Tuż przed końcem lipca wejdzie w życie podpisana wczoraj przez Prezydenta RP ustawa wprowadzające wakacje kredytowe dla osób mających zobowiązania w złotych, zaciągnięte na własne cele mieszkaniowe.
Według różnych szacunków, o taką formę odłożenia spłat może ubiegać się nawet 80 procent kredytobiorców.
Gość porannej audycji Radia Lublin, profesor Marian Żukowski z Instytutu Ekonomii i Finansów Katolickiego Uniwersytetu Lubelskiego, obawia się, że efektem tak szerokiego wsparcia kredytobiorców, może być utrata płynności finansowej mniejszych banków, dotkliwa dla mających tam oszczędności.

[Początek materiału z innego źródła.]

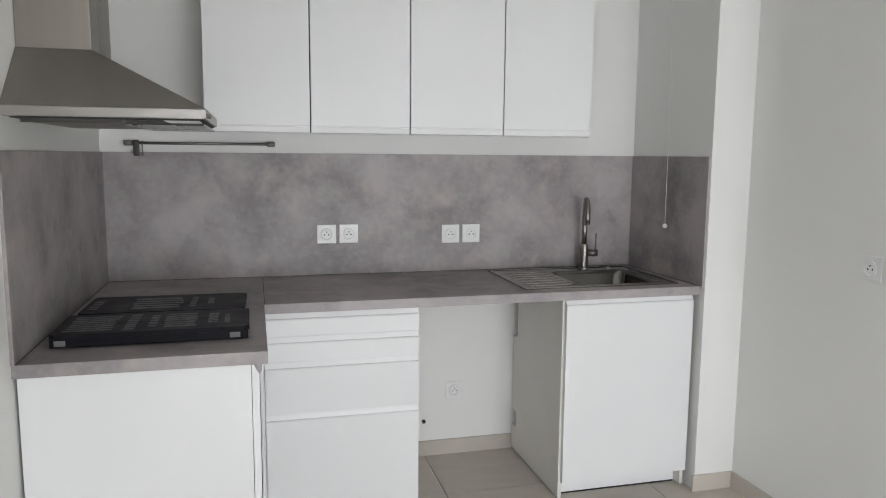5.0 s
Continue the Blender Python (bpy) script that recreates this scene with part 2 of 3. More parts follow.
def turned(profile, sides=32, axis="y", at=(0, 0, 0)):
    """A turned body: profile of (radius, distance along the axis)."""
    bm, rings = bmesh.new(), []
    a, b, c = {"x": ((1, 0, 0), (0, 1, 0), (0, 0, 1)), "y": ((0, 1, 0), (0, 0, 1), (1, 0, 0)), "z": ((0, 0, 1), (1, 0, 0), (0, 1, 0))}[axis]
    a, b, c, at = Vector(a), Vector(b), Vector(c), Vector(at)
    for r, d in profile:
        turns = [2 * math.pi * k / sides for k in range(sides)]
        rings.append([bm.verts.new(at + a * d + max(r, 1e-4) * (math.cos(t) * b + math.sin(t) * c)) for t in turns])
    for p, q in zip(rings, rings[1:]):
        for k in range(sides):
            bm.faces.new((p[k], p[(k + 1) % sides], q[(k + 1) % sides], q[k]))
    bm.faces.new(rings[0][::-1]), bm.faces.new(rings[-1])
    bmesh.ops.recalc_face_normals(bm, faces=bm.faces)
    return bm


def mesh_object(name, bm, mat):
    data = bpy.data.meshes.new(name)
    bm.to_mesh(data)
    bm.free()
    data.materials.append(mat)
    return new(name, data)


def thing(name, label, category, at=(0, 0, 0), group=""):
    root = new(name)
    root.location, root.empty_display_size = at, 0.05
    return tagged(root, label, category, group)


def part(name, bm, mat, parent, label=""):
    ob = mesh_object(name, bm, mat)
    ob.parent = parent
    if parent.type == "EMPTY":
        ob.matrix_parent_inverse = Matrix.Translation(-parent.location)
    return tagged(ob, label) if label else ob


def single(name, bm, mat, label, category, group=""):
    return tagged(mesh_object(name, bm, mat), label, category, group)


def structure(name, bm, mat, label=""):
    return tagged(mesh_object(name, bm, mat), label, kind="structure")


# ---- plan ----
WEST, NORTH, NICHE, PILLAR, DUCT_X, DUCT_Y, DUCT_E = -2.14, 5.222, 0.297, 4.58, 0.484, 3.575, 1.222
EAST, HALL_S, SWITCH, SOUTH, TOP = 2.575, 2.585, 1.345, -2.4, 2.5
BED_N, BED_E, BED_S, HALL_N = 2.49, 4.86, -1.2, 4.2
PITCH, TILE_X, TILE_Y = 0.4528, -1.214, 3.443

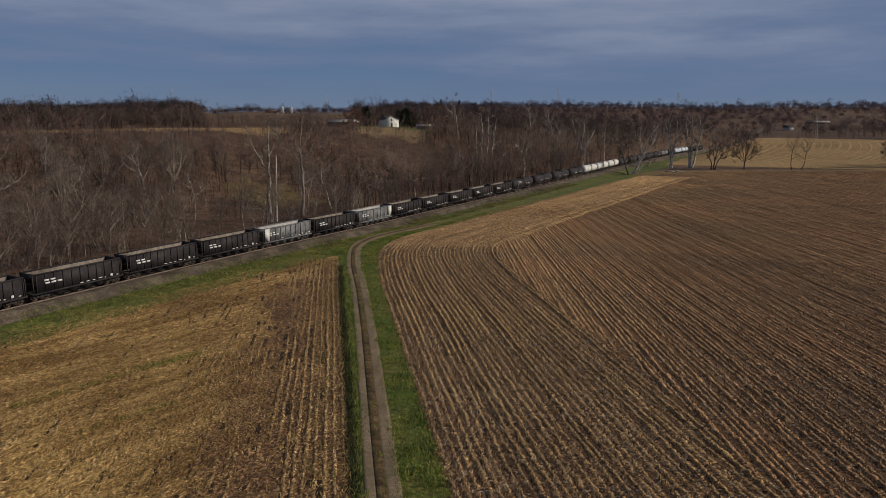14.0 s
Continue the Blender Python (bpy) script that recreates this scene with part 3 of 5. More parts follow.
def tank(name, paint, label, dirty=False, panel=False, seed=1):
    """A tank wagon with domed ends, a walkway and valve dome, saddles and ladder."""
    car = tagged(new(name), label, "railway wagon", "wagons of the train")
    R, L, zc = 1.5, 9.1, 2.6
    r = random.Random(seed)
    g = Geo()
    n = 28
    th = np.arange(n) * 2 * np.pi / n
    prof = [(-L - 0.72, 0.02), (-L - 0.66, 0.5), (-L - 0.45, 1.0), (-L - 0.2, 1.33), (-L, R), (-4.5, R), (0, R), (4.5, R), (L, R), (L + 0.2, 1.33), (L + 0.45, 1.0), (L + 0.66, 0.5), (L + 0.72, 0.02)]
    v = np.array([(rr * math.cos(a), y, zc + rr * math.sin(a)) for y, rr in prof for a in th])
    i, j = np.meshgrid(np.arange(len(prof) - 1), np.arange(n), indexing="ij")
    a, b = i * n + j, i * n + (j + 1) % n
    g.put(v, np.stack([a, b, b + n, a + n], -1).reshape(-1, 4)[:, ::-1])
    shell = g.object("tank_shell", paint, parent=car)
    shell.data.polygons.foreach_set("use_smooth", [True] * len(shell.data.polygons))
    for y in (-6.2, -3.1, 0.0, 3.1, 6.2):
        g = Geo()
        hoop(g, R, zc, y - 0.05, y + 0.05, 0.025, n)
        g.object("band", M_BLACK if dirty and y == 0.0 else paint, parent=car)
    if dirty:
        g = Geo()
        hoop(g, R, zc, -0.8, 0.8, 0.018, n)
        g.object("spill_stain", M_RUST, parent=car, label="brown spill stain round the middle")
    g = Geo()
    g.rod((0, 0, zc + R - 0.1), (0, 0, zc + R + 0.42), 0.42, 0.42, 16)
    g.rod((0, 0, zc + R + 0.42), (0, 0, zc + R + 0.5), 0.46, 0.3, 16)
    g.object("valve_dome", paint, parent=car)
    g = Geo()
    for sx in (-0.85, 0.85):
        g.box(sx - 0.25, -1.1, zc + R - 0.02, sx + 0.25, 1.1, zc + R + 0.03)
        for y in (-1.1, 0, 1.1):
            g.rod((sx * 1.25, y, zc + R), (sx * 1.25, y, zc + R + 0.9), 0.025, 0.025, 6)
        g.rod((sx * 1.25, -1.1, zc + R + 0.9), (sx * 1.25, 1.1, zc + R + 0.9), 0.025, 0.025, 6)
        g.box(sx - 0.5, -0.06, zc + R - 0.4, sx + 0.5, 0.06, zc + R)
    g.object("walkway", M_STEEL, parent=car)
    g = Geo()
    for y in (-0.25, 0.25):
        g.rod((R + 0.12, y, 1.1), (R + 0.12, y, zc + R), 0.025, 0.025, 6)
    for k in range(8):
        g.rod((R + 0.12, -0.25, 1.2 + 0.36 * k), (R + 0.12, 0.25, 1.2 + 0.36 * k), 0.018, 0.018, 6)
    g.object("ladder", M_STEEL, parent=car)
    for y in (-5.6, 5.6):
        g = Geo()
        g.box(-1.3, y - 0.6, 1.0, 1.3, y + 0.6, 1.32)
        g.box(-1.1, y - 0.5, 1.3, 1.1, y + 0.5, 1.75)
        g.object("saddle", M_STEEL, parent=car)
    Geo().box(-0.3, -L - 1.05, 0.8, 0.3, L + 1.05, 1.12).object("centre_sill", M_STEEL, parent=car)
    for s in (-1, 1):
        g = Geo()
        g.box(-1.5, s * (L + 0.85) - 0.1, 0.95, 1.5, s * (L + 0.85) + 0.1, 1.15)
        for x in (-1.4, 1.4):
            g.rod((x, s * (L + 0.85), 1.1), (x, s * (L + 0.85), 2.1), 0.03, 0.03, 6)
        g.rod((-1.4, s * (L + 0.85), 2.1), (1.4, s * (L + 0.85), 2.1), 0.03, 0.03, 6)
        g.object("end_platform", M_STEEL, parent=car)
    x = R + 0.012
    rows = [(-5.9, zc + 0.15, 3.2, 0.55)] if panel else []
    rows += [(-5.6 if panel else -4.4 + 0.9 * j, zc - 0.55, 0.7, 0.2) for j in range(1 if panel else 3)]
    rows += [(1.6 + 1.1 * j, zc - 0.35 - 0.3 * (j % 2), 0.5 + 0.3 * r.random(), 0.22) for j in range(4)]
    if not dirty:
        for y, z, w, h in rows:
            g = Geo()
            pts = []
            for zz in (z, z + h):
                q = math.sqrt(max(R * R - (zz - zc) ** 2, 0)) + 0.014
                pts += [(q, y, zz), (q, y + w, zz)]
            pts += [(p[0] - 0.03, p[1], p[2]) for p in pts]
            g.put(pts, [(0, 1, 3, 2), (4, 6, 7, 5), (0, 4, 5, 1), (2, 3, 7, 6), (0, 2, 6, 4), (1, 5, 7, 3)])
            g.object("marking", M_MARK, parent=car, label="white painted marking")
    for y in (-5.6, 5.6):
        bogie(car, y)
    couplers(car, L + 1.25)
    return car


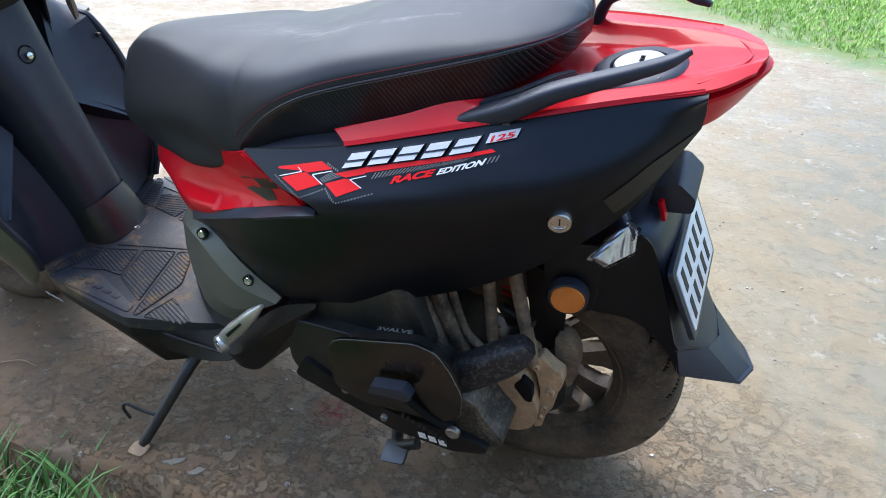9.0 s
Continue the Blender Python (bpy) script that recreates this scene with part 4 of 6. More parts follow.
for flip in (False, True):
    f = mirrored if flip else list
    a = [(0.060, -0.138, 0.555), (0.120, -0.130, 0.590), (0.175, -0.104, 0.590), (0.205, -0.102, 0.510), (0.224, -0.103, 0.440), (0.236, -0.098, 0.388)]
    b = [(0.062, -0.125, 0.490), (0.110, -0.121, 0.462), (0.162, -0.104, 0.444), (0.195, -0.101, 0.424), (0.224, -0.098, 0.386), (0.241, -0.096, 0.348)]
    panel("mudguard_side_wall", [f(a), f(b)], matte_black, scooter, out=(0, 1 if flip else -1, 0), nu=33, nv=9)
    s = 1 if flip else -1
    stalk = part("indicator_stalk", tube_bm([(0.130, s * 0.085, 0.600), (0.150, s * 0.125, 0.605)], (0.020, 0.014), 12), black_plastic, scooter)
    corners = [Vector(q) for q in ((0.121, s * 0.183, 0.603), (0.137, s * 0.173, 0.585), (0.168, s * 0.120, 0.578), (0.167, s * 0.104, 0.604), (0.155, s * 0.114, 0.624))]
    n_ = Vector((0.77, s * 0.5, 0.40)).normalized()
    for nm, mat, grow, a_, b_, par in (("indicator_lens", clear_lens, 1.0, 0.0, 0.011, scooter), ("indicator_shell", lamp_silver, 0.86, -0.004, 0.006, None)):
        mid_ = sum(corners, Vector()) / 5
        bm = bmesh.new()
        ring = [[bm.verts.new(mid_ + (q - mid_) * (grow * k) + n_ * d) for q in corners] for k, d in ((0.88, a_ + 0.004), (1.0, a_), (0.95, a_ - b_))]
        for p_, q_ in zip(ring, ring[1:]):
            for i in range(5):
                j = (i + 1) % 5
                bm.faces.new((p_[i], p_[j], q_[j], q_[i]))
        bm.faces.new(ring[0])
        bm.faces.new(ring[-1][::-1])
        bmesh.ops.recalc_face_normals(bm, faces=bm.faces)
        made = part(nm, bm, mat, par or lens, "clear faceted indicator lens" if par else "", 10)
        if par:
            lens = made
    part("marker", block_bm([(0.0, 0.0), (0.010, 0.004), (0.010, 0.030), (0.002, 0.028)], ((0.186, s * 0.062, 0.590), (0.2, -s * 1.0, 0), (-0.3, 0, 1)), 0.006, 0.001), red_paint, scooter)
part("plate_lamp", block_bm(rounded([(0.165, 0.590), (0.222, 0.596), (0.224, 0.618), (0.200, 0.640), (0.168, 0.628)], 0.006), ((0, 0.042, 0), (1, 0, 0), (0, 0, 1)), 0.086, 0.005), black_plastic, scooter)


def build_plate(name, centre, right, up, width, height, rows, label):
    r, u = Vector(right).normalized(), Vector(up).normalized()
    o = Vector(centre)
    n = r.cross(u)
    box = lambda w, h: [(-w / 2, -h / 2), (w / 2, -h / 2), (w / 2, h / 2), (-w / 2, h / 2)]
    frame_ = part(name, block_bm(rounded(box(width, height), 0.010), (o - 0.006 * n, r, u), 0.008, 0.002), black_plastic, scooter, label)
    part("plate", block_bm(rounded(box(width - 0.022, height - 0.020), 0.006), (o + 0.0015 * n, r, u), 0.002, 0.0006), plate_white, frame_, "white reflective plate with black bars")
    for count, v, h in rows:
        w = (width - 0.045) / count
        for k in range(count):
            a = -width / 2 + 0.026 + w * k
            part("bar", block_bm([(a, v - h / 2), (a + w * 0.42, v - h / 2), (a + w * 0.42, v + h / 2), (a, v + h / 2)], (o + 0.0036 * n, r, u), 0.0008, 0), black_print, frame_)
    return frame_


build_plate("rear_number_plate", (0.234, -0.008, 0.490), (0.0, 1, 0), (-0.042, 0, 0.106), 0.208, 0.122, ((5, 0.024, 0.034), (5, -0.024, 0.034)), "white number plate in a black frame")

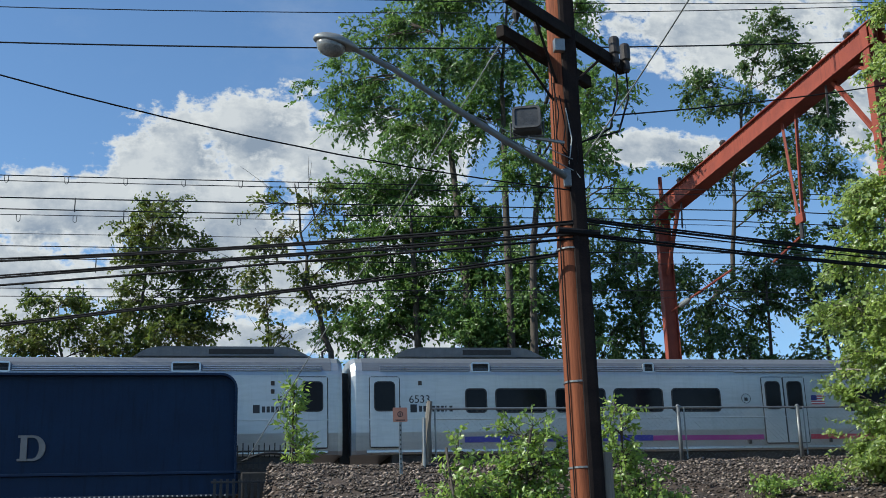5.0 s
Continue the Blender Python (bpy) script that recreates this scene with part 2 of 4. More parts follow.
IRON = mat("black_iron", (0.012, 0.013, 0.016), (0.03, 0.03, 0.034), 0.5, scale=9, bump=0.1)
FLAG_RED = mat("flag_red", (0.40, 0.05, 0.06), (0.45, 0.07, 0.08), 0.5, bump=0.0)
FLAG_BLUE = mat("flag_blue", (0.03, 0.04, 0.18), (0.04, 0.05, 0.22), 0.5, bump=0.0)
INK = mat("car_lettering", (0.02, 0.02, 0.025), (0.035, 0.035, 0.04), 0.5, bump=0.0)

# The yellow third tone stands for sun glowing through the leaves.
OAK = leaf_mat("oak_leaves", (0.042, 0.078, 0.024), (0.145, 0.20, 0.042), (0.29, 0.31, 0.05), 0.62, 0.35)
OAK_COOL = leaf_mat("cool_oak_leaves", (0.048, 0.074, 0.034), (0.155, 0.188, 0.068), (0.21, 0.22, 0.065), 0.55, 0.6)
# Deep shade under the trees is put into this darker leaf colour.
OAK_SHADE = leaf_mat("shade_toned_oak_leaves", (0.027, 0.060, 0.036), (0.055, 0.108, 0.054), (0.042, 0.078, 0.027), 0.26, 0.08)
ASH_DARK = leaf_mat("dark_ash_leaves", (0.040, 0.078, 0.032), (0.11, 0.175, 0.062), (0.13, 0.19, 0.06), 0.42, 0.45)
ASH = leaf_mat("ash_leaves", (0.044, 0.095, 0.034), (0.125, 0.215, 0.064), (0.14, 0.225, 0.055), 0.40, 0.35)
MAPLE = leaf_mat("maple_leaves", (0.10, 0.155, 0.05), (0.33, 0.42, 0.135), (0.40, 0.47, 0.17), 0.45, 0.65)
AUTUMN = leaf_mat("browning_leaves", (0.05, 0.10, 0.022), (0.11, 0.14, 0.035), (0.17, 0.11, 0.045), 0.42)
SHRUB = leaf_mat("shrub_leaves", (0.10, 0.18, 0.05), (0.29, 0.40, 0.10), (0.34, 0.42, 0.12), 0.42, 0.6)


# ---- building helpers ----
def part(name, bm, material, parent=None, label="", smooth=False):
    """Links a bmesh as one mesh object, under its thing if one is given."""
    me = bpy.data.meshes.new(name)
    bm.to_mesh(me)
    bm.free()
    me.materials.append(material)
    if smooth:
        me.polygons.foreach_set("use_smooth", [True] * len(me.polygons))
    ob = new(name, me)
    ob.parent = parent
    if label:
        ob["label"] = label
    return ob


def raw(name, verts, faces, material, parent=None, label="", smooth=False):
    me = bpy.data.meshes.new(name)
    verts = np.asarray(verts, dtype=np.float32)
    faces = np.asarray(faces, dtype=np.int32)
    n, k = faces.shape
    me.vertices.add(len(verts))
    me.vertices.foreach_set("co", verts.ravel())
    me.loops.add(n * k)
    me.loops.foreach_set("vertex_index", faces.ravel())
    me.polygons.add(n)
    me.polygons.foreach_set("loop_start", np.arange(0, n * k, k, dtype=np.int32))
    me.polygons.foreach_set("loop_total", np.full(n, k, dtype=np.int32))
    if smooth:
        me.polygons.foreach_set("use_smooth", np.ones(n, dtype=bool))
    me.update(calc_edges=True)
    me.materials.append(material)
    ob = new(name, me)
    ob.parent = parent
    if label:
        ob["label"] = label
    return ob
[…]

– My postrzegamy banki, jako instytucje bogate, potężne i jeżeli kredytobiorcą dzieje się źle, to niech banki im pomogą. Niech im udzielą wakacji kredytowych. To jest tylko połowa prawdy. Druga połowa jest taka, że banki to są instytucje trzymające nasze oszczędności. Banki są w różnej kondycji. Gdyby policzyć te koszty, które będą ponosiły banki – a to jest co najmniej kilkanaście miliardów złotych – to ta sytuacja może być ryzykowna dla niektórych banków – mówi prof. Marian Żukowski.
Cała rozmowa w materiale wideo:
Jak mówił profesor Żukowski, Państwo, poprzez swoje instytucje finansowe powinno zachować możliwość kontrolowania zasadności korzystania z wakacji kredytowych, by ich beneficjentami były osoby rzeczywiście wymagające takiej formy wsparcia, a nie te, którym taka pomoc niekoniecznie jest potrzebna.